══ Stored rows ══

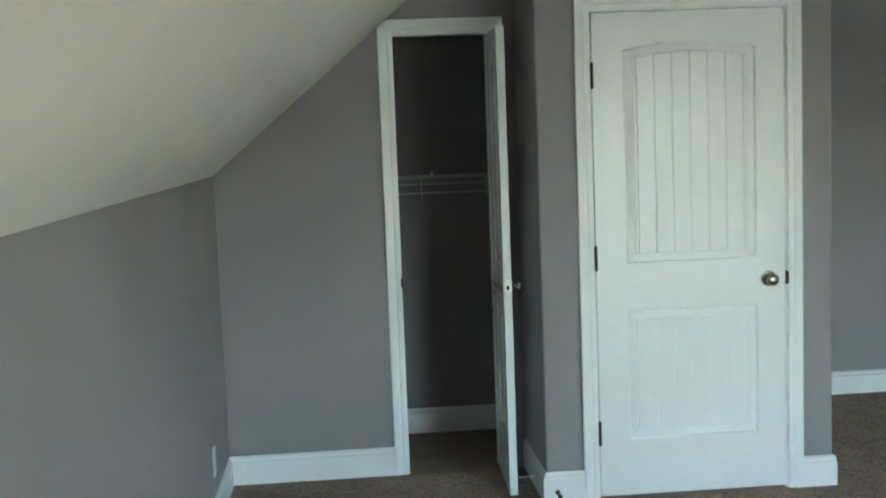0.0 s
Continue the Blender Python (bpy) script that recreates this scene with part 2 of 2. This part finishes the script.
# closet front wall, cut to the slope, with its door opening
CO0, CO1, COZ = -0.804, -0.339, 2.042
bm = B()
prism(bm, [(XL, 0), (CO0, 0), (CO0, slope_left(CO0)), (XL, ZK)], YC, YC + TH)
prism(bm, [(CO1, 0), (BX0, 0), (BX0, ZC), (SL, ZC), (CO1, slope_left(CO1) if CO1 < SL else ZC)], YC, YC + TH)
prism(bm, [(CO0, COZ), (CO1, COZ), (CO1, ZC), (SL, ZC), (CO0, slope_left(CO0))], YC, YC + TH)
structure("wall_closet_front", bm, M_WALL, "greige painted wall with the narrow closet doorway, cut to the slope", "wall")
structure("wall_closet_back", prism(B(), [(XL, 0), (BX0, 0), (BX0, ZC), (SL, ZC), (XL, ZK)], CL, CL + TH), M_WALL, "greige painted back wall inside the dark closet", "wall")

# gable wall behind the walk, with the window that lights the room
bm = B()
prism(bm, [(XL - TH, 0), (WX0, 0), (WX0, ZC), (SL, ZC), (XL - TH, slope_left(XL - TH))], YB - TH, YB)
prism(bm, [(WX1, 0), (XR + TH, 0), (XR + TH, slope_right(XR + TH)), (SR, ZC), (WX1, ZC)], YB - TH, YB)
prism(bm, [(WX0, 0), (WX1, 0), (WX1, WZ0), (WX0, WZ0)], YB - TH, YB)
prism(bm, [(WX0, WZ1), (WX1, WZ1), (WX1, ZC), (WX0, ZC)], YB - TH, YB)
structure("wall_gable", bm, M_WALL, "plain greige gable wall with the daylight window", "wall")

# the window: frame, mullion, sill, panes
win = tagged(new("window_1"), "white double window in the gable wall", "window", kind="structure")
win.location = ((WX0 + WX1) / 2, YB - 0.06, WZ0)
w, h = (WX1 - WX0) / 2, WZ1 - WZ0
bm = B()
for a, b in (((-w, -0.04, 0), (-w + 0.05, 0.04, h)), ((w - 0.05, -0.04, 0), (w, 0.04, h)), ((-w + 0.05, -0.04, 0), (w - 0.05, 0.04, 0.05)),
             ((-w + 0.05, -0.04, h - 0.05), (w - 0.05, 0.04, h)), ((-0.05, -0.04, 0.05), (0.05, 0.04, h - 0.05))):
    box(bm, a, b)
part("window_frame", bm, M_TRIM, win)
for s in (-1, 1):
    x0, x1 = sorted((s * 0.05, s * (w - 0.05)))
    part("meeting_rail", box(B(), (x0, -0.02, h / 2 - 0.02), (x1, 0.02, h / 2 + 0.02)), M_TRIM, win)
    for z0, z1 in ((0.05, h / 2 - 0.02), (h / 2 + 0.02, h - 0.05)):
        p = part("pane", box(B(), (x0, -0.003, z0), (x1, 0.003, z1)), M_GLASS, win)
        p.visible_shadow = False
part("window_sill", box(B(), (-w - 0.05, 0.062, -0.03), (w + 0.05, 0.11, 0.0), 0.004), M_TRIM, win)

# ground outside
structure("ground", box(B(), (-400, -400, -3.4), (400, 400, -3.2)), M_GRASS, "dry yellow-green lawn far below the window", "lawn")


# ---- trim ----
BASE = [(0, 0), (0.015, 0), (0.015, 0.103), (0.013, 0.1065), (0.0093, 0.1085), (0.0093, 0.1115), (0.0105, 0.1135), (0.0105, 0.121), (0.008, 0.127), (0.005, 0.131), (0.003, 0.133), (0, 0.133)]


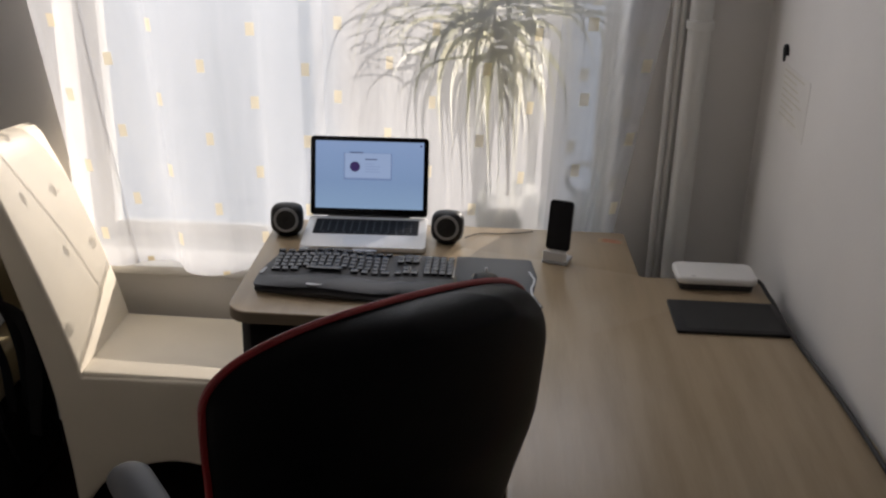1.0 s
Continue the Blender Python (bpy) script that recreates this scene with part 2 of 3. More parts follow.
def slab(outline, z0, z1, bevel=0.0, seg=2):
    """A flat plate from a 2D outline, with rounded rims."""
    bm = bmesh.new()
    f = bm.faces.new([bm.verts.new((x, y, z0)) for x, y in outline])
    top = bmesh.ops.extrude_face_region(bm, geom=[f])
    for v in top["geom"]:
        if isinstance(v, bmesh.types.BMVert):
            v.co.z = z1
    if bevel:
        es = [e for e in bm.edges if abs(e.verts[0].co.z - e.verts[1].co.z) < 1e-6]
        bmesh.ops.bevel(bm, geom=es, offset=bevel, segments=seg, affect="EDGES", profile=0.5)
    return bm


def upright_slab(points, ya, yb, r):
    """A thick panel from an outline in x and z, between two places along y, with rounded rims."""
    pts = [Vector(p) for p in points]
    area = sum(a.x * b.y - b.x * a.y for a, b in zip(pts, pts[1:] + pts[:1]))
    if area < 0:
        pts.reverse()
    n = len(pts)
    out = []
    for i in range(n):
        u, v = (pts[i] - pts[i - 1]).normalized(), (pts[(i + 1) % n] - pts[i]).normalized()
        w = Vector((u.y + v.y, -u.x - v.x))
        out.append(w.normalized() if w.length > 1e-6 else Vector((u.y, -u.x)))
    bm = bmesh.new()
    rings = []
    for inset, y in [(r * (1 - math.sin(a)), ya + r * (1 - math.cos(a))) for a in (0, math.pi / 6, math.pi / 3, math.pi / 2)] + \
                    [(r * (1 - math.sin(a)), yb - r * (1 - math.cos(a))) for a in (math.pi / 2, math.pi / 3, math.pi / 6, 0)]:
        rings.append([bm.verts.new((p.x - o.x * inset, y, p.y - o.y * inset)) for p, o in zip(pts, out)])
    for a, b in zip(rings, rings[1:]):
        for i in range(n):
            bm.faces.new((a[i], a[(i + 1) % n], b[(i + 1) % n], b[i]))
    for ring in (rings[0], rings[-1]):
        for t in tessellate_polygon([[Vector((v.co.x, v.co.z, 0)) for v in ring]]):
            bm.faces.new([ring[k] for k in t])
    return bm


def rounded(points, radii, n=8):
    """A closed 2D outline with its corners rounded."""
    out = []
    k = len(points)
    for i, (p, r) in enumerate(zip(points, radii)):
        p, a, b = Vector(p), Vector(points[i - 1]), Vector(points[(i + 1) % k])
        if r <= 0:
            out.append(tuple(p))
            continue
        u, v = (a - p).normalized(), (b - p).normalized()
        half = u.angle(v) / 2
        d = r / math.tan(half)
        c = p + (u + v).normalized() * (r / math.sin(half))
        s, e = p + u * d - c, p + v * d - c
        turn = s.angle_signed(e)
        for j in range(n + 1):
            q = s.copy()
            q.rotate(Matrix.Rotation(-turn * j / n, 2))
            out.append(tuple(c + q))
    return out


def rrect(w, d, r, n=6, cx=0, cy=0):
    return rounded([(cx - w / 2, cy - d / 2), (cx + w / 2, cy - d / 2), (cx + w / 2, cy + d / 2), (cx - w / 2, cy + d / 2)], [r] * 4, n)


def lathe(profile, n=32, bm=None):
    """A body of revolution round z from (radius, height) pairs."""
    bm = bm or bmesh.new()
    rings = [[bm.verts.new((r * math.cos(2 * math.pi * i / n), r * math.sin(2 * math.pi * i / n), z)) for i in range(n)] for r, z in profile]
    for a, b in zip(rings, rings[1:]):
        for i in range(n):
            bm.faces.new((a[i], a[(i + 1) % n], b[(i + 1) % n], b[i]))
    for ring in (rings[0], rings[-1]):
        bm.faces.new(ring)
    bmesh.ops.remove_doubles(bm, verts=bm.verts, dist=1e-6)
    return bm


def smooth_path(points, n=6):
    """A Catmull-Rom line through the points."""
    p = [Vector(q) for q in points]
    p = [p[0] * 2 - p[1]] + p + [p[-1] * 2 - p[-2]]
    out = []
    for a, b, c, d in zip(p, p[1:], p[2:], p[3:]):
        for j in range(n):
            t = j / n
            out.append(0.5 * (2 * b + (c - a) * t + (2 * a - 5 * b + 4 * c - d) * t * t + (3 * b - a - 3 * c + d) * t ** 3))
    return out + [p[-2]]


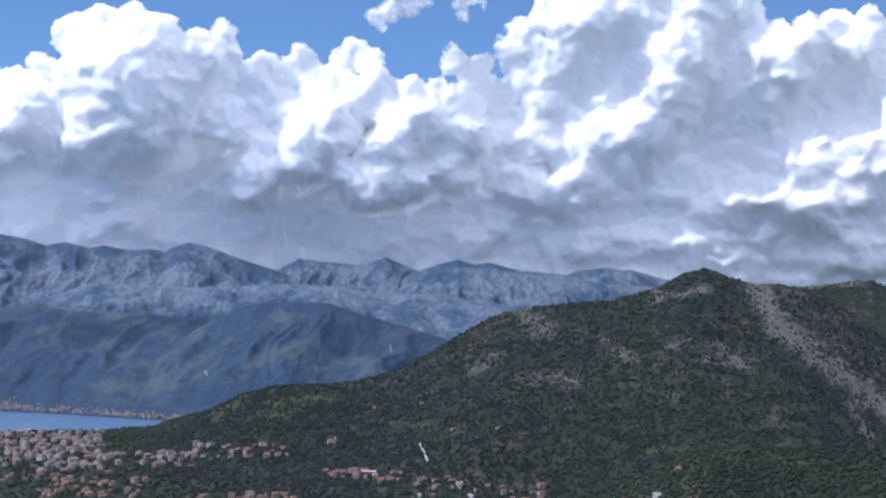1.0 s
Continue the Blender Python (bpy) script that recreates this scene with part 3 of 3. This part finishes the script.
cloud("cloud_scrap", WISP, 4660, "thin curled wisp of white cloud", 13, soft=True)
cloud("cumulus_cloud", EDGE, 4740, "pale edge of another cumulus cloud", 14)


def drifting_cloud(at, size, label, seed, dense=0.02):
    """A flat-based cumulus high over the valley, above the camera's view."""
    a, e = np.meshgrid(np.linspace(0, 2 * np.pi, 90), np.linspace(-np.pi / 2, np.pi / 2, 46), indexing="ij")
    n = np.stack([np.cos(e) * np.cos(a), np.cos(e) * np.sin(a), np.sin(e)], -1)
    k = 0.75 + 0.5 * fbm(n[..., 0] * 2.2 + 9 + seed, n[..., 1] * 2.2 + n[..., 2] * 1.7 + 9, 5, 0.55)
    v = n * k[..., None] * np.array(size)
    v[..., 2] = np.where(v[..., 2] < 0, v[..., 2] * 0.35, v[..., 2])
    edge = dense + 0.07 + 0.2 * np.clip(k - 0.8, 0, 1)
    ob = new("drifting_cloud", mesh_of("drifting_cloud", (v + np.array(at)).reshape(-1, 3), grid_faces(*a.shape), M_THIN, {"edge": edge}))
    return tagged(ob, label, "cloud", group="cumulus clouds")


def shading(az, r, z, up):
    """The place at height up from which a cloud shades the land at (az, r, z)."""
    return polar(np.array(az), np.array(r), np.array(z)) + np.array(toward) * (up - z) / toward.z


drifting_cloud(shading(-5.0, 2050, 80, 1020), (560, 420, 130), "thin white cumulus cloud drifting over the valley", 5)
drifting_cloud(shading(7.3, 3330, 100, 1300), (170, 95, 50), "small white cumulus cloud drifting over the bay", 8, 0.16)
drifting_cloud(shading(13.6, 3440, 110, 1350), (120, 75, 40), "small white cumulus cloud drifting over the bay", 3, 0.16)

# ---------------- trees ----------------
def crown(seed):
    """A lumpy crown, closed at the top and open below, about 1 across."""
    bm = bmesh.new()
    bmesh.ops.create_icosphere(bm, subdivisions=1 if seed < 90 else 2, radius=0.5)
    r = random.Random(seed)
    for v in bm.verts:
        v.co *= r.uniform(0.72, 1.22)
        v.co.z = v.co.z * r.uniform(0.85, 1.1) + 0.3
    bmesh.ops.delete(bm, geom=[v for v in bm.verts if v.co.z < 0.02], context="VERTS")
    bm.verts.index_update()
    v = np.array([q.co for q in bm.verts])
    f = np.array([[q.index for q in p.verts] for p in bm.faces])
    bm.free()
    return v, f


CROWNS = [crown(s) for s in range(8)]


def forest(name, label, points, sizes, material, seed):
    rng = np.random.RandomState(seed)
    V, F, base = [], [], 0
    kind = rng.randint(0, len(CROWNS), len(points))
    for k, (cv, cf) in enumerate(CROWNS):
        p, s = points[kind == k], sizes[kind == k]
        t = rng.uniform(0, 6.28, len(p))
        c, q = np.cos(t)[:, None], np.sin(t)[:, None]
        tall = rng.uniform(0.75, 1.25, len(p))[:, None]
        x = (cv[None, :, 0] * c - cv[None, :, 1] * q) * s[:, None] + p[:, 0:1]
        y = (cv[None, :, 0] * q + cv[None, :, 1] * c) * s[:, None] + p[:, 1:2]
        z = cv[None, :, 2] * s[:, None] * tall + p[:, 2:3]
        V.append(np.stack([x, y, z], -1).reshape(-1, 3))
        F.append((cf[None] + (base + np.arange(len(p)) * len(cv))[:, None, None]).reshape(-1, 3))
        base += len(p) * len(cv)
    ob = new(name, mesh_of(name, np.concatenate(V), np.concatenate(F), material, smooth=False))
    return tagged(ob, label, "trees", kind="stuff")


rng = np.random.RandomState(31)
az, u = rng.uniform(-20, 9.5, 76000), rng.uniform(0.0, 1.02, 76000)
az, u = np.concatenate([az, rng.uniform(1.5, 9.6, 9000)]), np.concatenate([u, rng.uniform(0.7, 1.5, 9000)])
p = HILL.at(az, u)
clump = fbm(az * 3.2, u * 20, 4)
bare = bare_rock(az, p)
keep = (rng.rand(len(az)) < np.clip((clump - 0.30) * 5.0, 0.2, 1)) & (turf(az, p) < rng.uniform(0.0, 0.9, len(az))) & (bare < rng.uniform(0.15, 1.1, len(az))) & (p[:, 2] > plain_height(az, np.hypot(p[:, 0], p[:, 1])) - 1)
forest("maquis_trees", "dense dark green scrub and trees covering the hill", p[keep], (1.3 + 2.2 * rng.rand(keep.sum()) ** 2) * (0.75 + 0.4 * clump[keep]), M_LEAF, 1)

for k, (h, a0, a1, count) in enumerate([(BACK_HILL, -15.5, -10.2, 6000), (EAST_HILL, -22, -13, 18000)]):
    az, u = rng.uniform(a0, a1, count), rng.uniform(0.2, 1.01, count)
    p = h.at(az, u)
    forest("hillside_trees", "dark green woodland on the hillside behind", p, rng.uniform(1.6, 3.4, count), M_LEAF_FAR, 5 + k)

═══

* Given instruction *
In the listing above, find the lines holding the word "script" and copy them.

* Exercise solution *
Continue the Blender Python (bpy) script that recreates this scene with part 2 of 2. This part finishes the script.
Continue the Blender Python (bpy) script that recreates this scene with part 2 of 3. More parts follow.
Continue the Blender Python (bpy) script that recreates this scene with part 3 of 3. This part finishes the script.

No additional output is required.